The Complexities Of Parenting In A World Marked By The Climate Emergency

Becoming a parent is an emotional journey, one that changes our perspective on almost everything. As Paul Bogard writes for the New York Times, the shocking reality of climate change and mass species extinction can crop up in something as simple as reading your child a bedtime story.

“Since the oldest of the books, “Babar,” was published in 1931, Africa’s elephant population had dwindled from 10 million to roughly 400,000. Since “Where the Wild Things Are” was published in 1963, the world had lost an estimated two-thirds of its wildlife. Will we have fewer snowy days going forward, and fewer ducklings to make way for? Over the past five decades, North American skies have lost nearly three billion birds.” he writes.

Bogard laments the extraordinary losses in the natural world that have happened in his lifetime and worries about bringing his child into an environment that seems to be in rapid decline. 

“Was it fair to tell her stories of healthy ecosystems and the steady seasons to which we’ve become accustomed?” he asks.

The question is one that resonates with many of us. The climate emergency has created an uncertain future for wildlife, ecosystems, and even our children. This existential crisis can weigh heavily on both our decision to have children and how we choose to raise them. 
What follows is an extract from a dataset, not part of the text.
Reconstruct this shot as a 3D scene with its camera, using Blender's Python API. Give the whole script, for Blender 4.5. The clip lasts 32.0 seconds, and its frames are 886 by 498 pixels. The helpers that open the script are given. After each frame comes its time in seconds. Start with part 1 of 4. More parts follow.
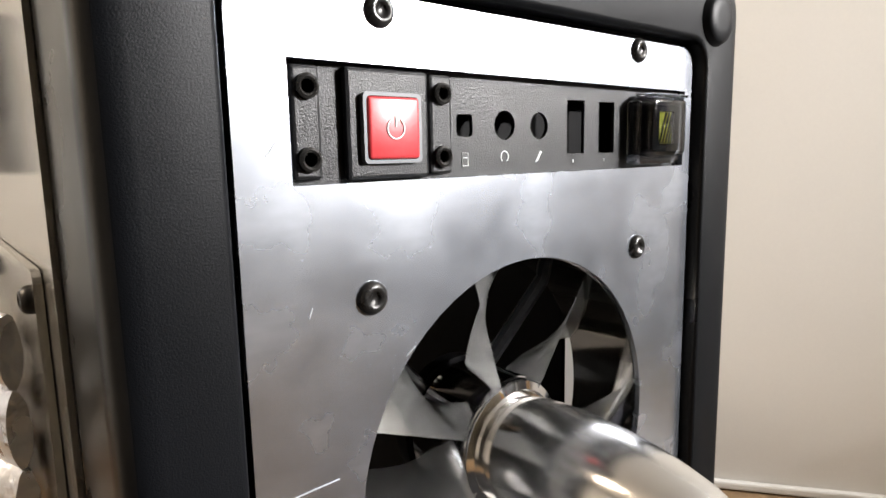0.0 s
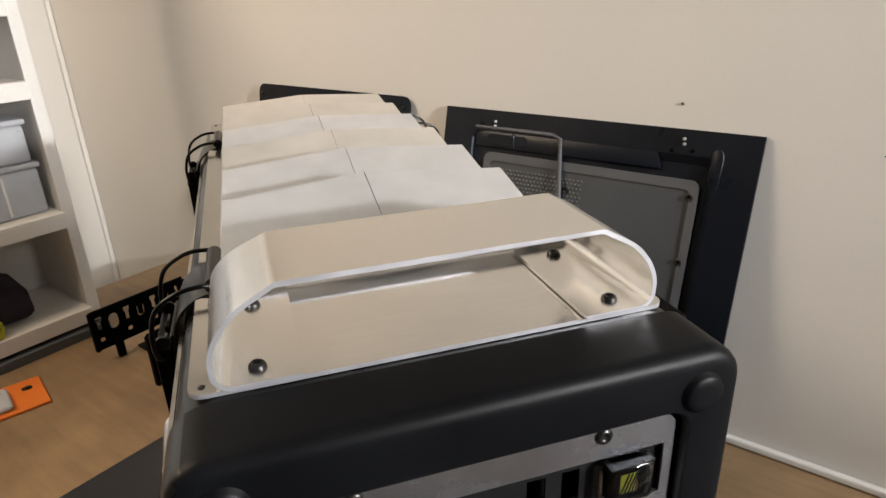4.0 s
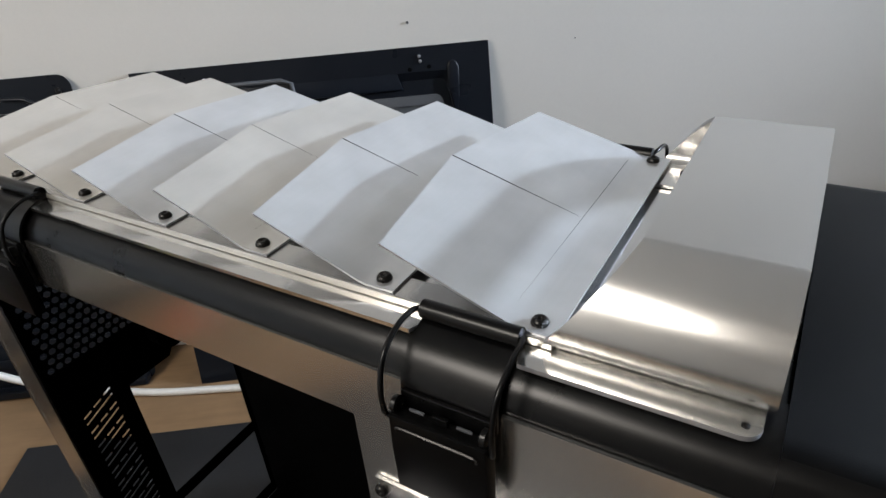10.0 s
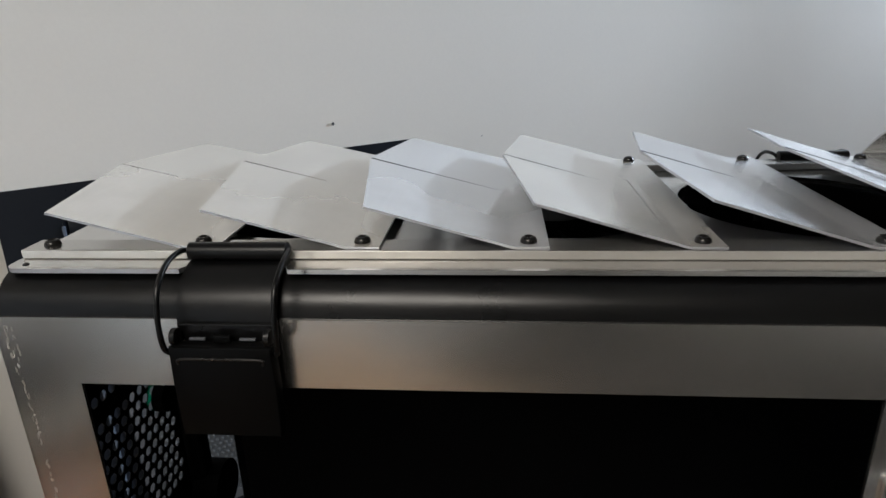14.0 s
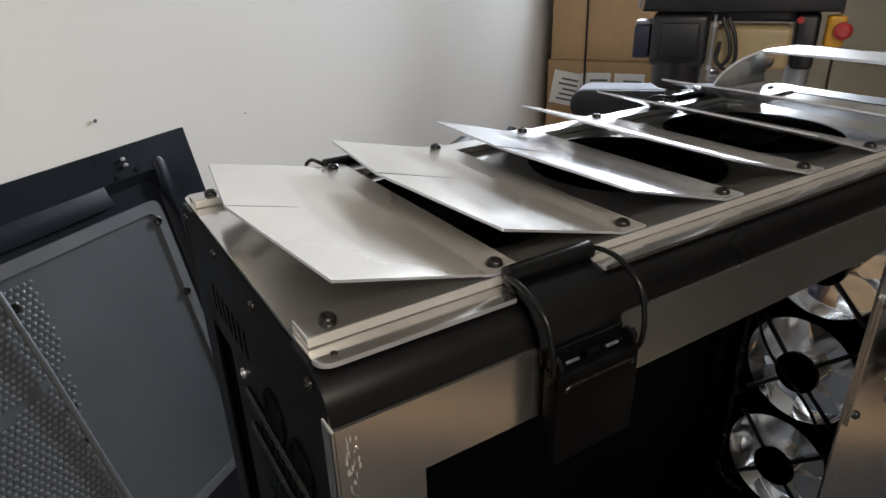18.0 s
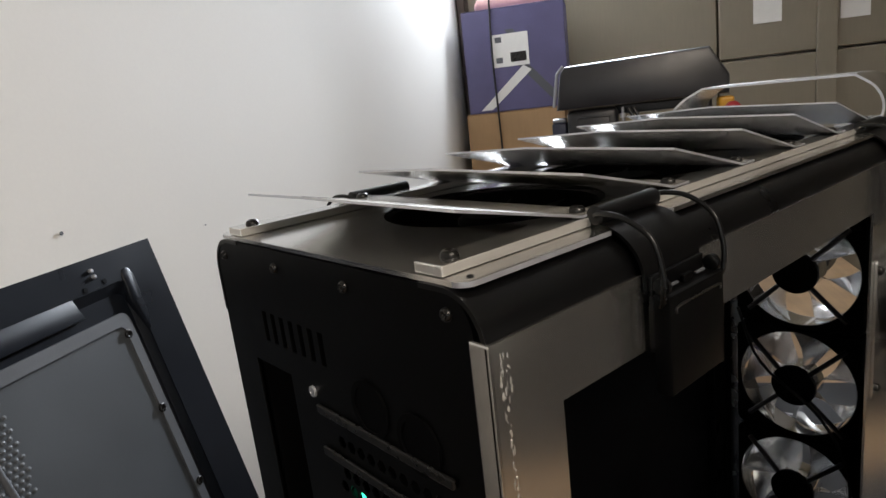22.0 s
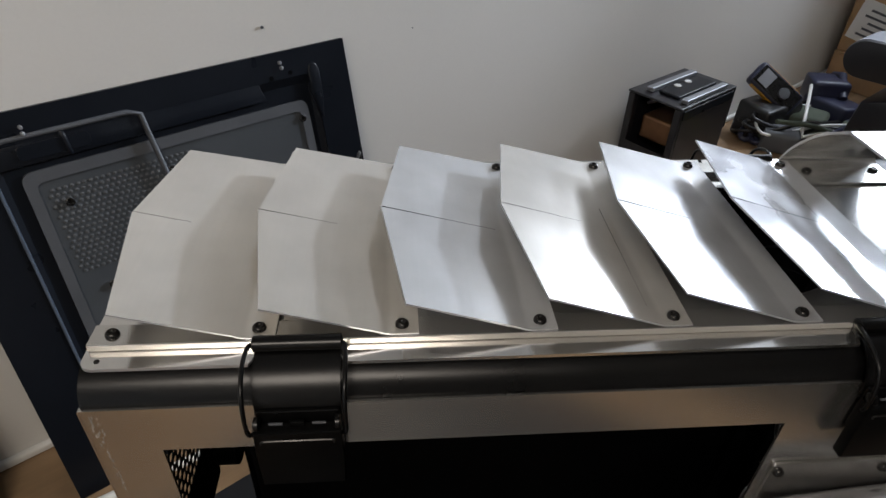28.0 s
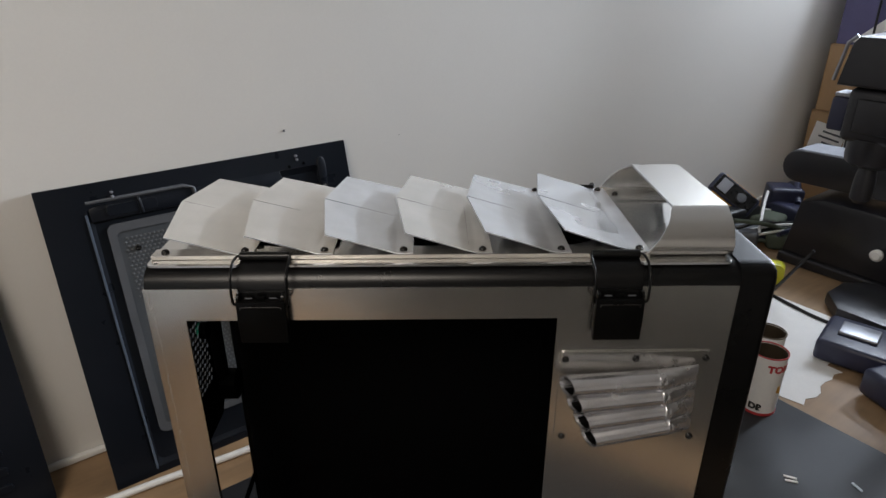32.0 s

Bogard speaks about his decision to have a child despite these concerns. He reflects on the fact that, while he knew he would love his baby, he was overwhelmed by the magnitude of his feeling. His sadness about species extinction grew even more intense when he realized the world that his daughter was living in was no longer the one portrayed in the books he was reading her.

When his daughter was 6 months old, he discovered a new picture book by Cynthia Rylant, called“Life” that made him rethink things.  The playful artwork and simple text of the book gave Bogard hope that his daughter could still find magic in the world that remains. 

To him, the book seemed to say, “Even with all the loss, so much remains. My feelings for the world had merged with those for my daughter. To love and protect one was to love and protect the other.”

Bogard’s daughter is an active toddler now. While the world she sees may not be the same as the one in her picture books, she still approaches it with wonder. Bogard hopes that, as she grows older, he can teach her to have the resiliency to move from fear and grief about the changing climate towards finding the courage and joy necessary to both live a full life and protect the natural world.